## Requirement
Exactly repeat the material, dropping every picture from the copy.

=-=-=-=-=

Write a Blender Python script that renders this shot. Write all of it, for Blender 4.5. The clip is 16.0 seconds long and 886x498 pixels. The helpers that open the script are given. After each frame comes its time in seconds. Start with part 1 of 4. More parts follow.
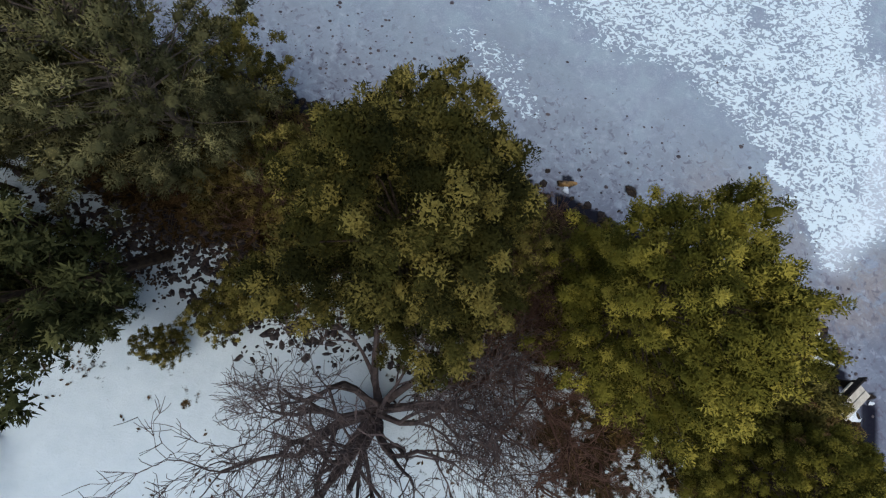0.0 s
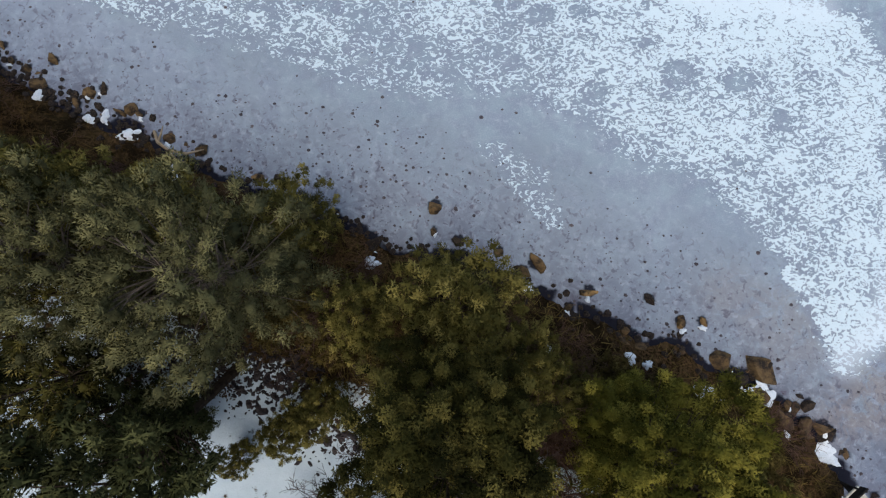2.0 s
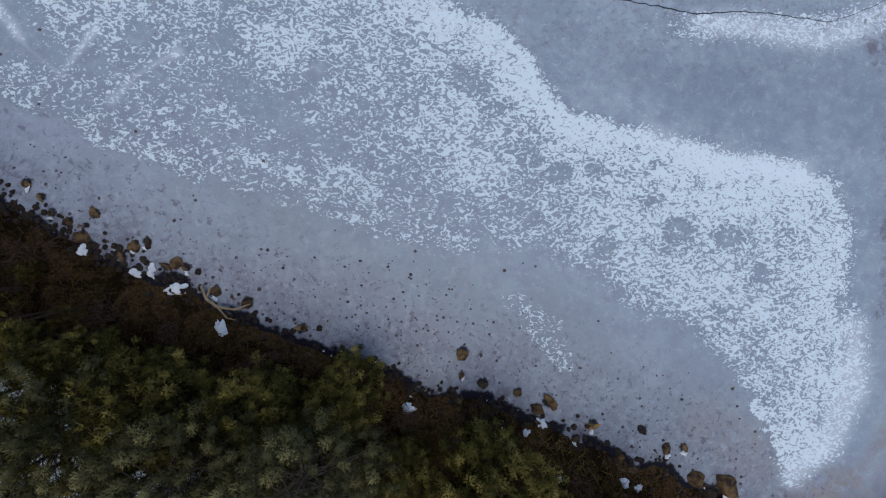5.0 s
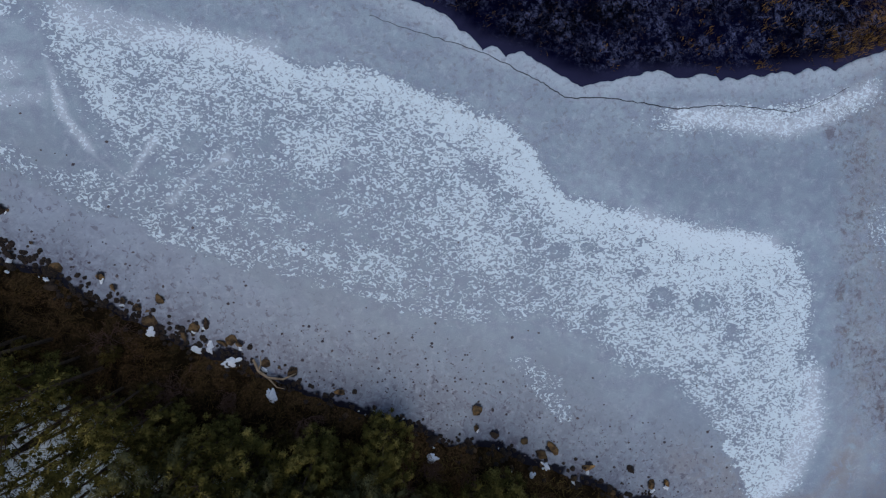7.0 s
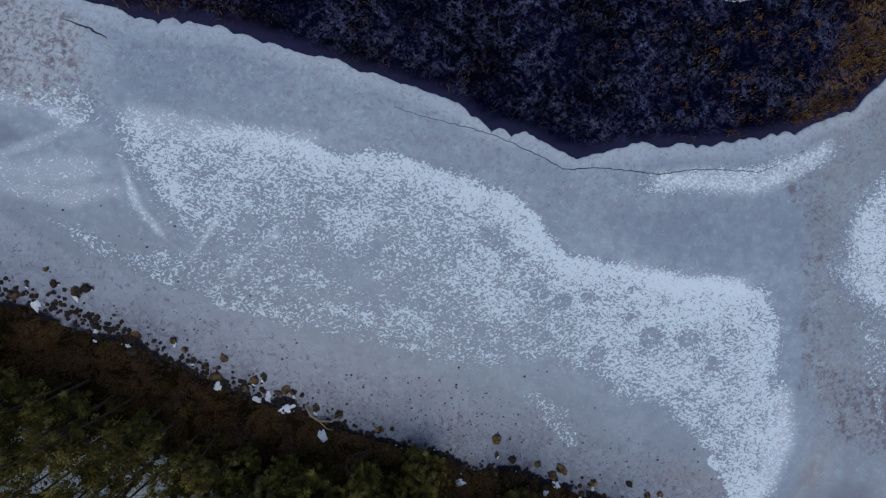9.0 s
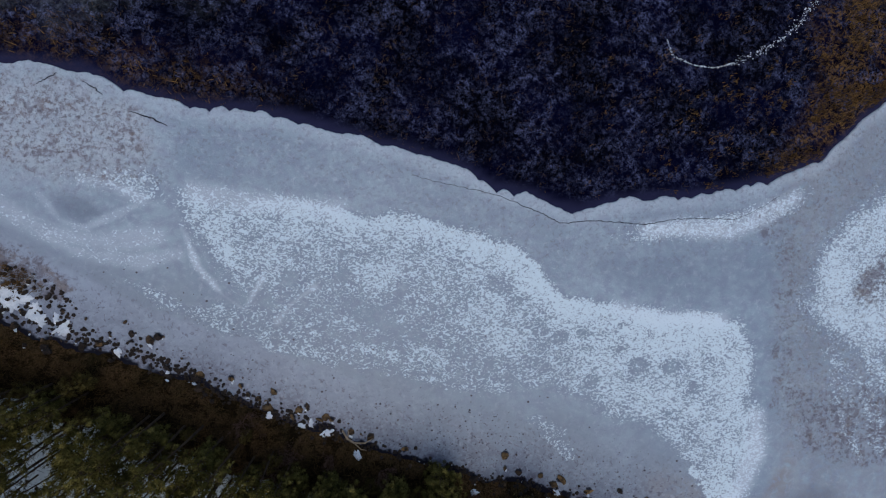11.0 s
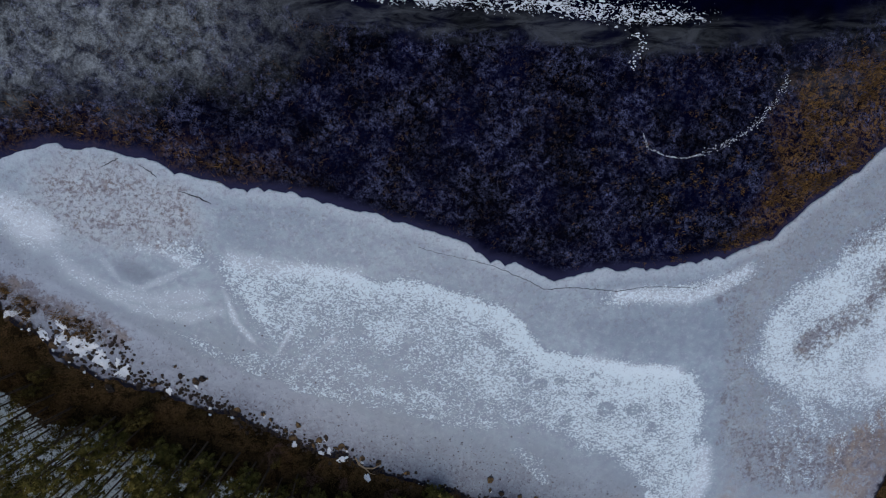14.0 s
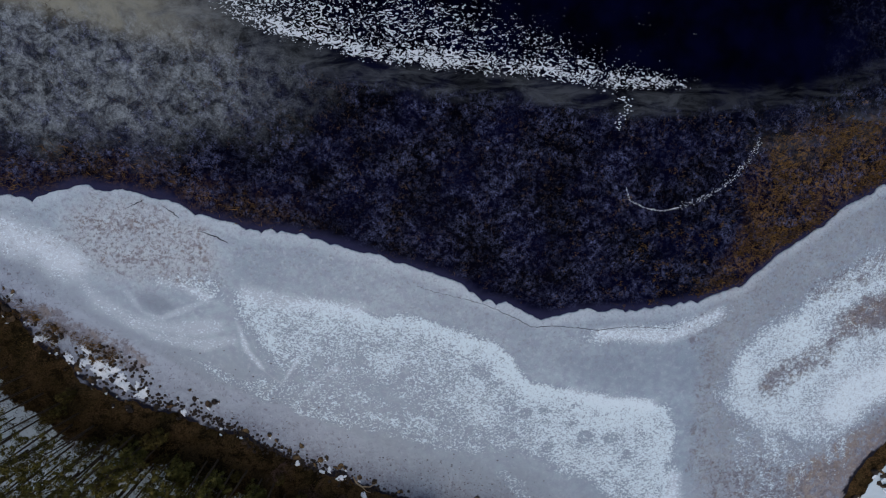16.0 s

=-=-=-=-=

## Correct answer
Write a Blender Python script that renders this shot. Write all of it, for Blender 4.5. The clip is 16.0 seconds long and 886x498 pixels. The helpers that open the script are given. After each frame comes its time in seconds. Start with part 1 of 4. More parts follow.
0.0 s
2.0 s
5.0 s
7.0 s
9.0 s
11.0 s
14.0 s
16.0 s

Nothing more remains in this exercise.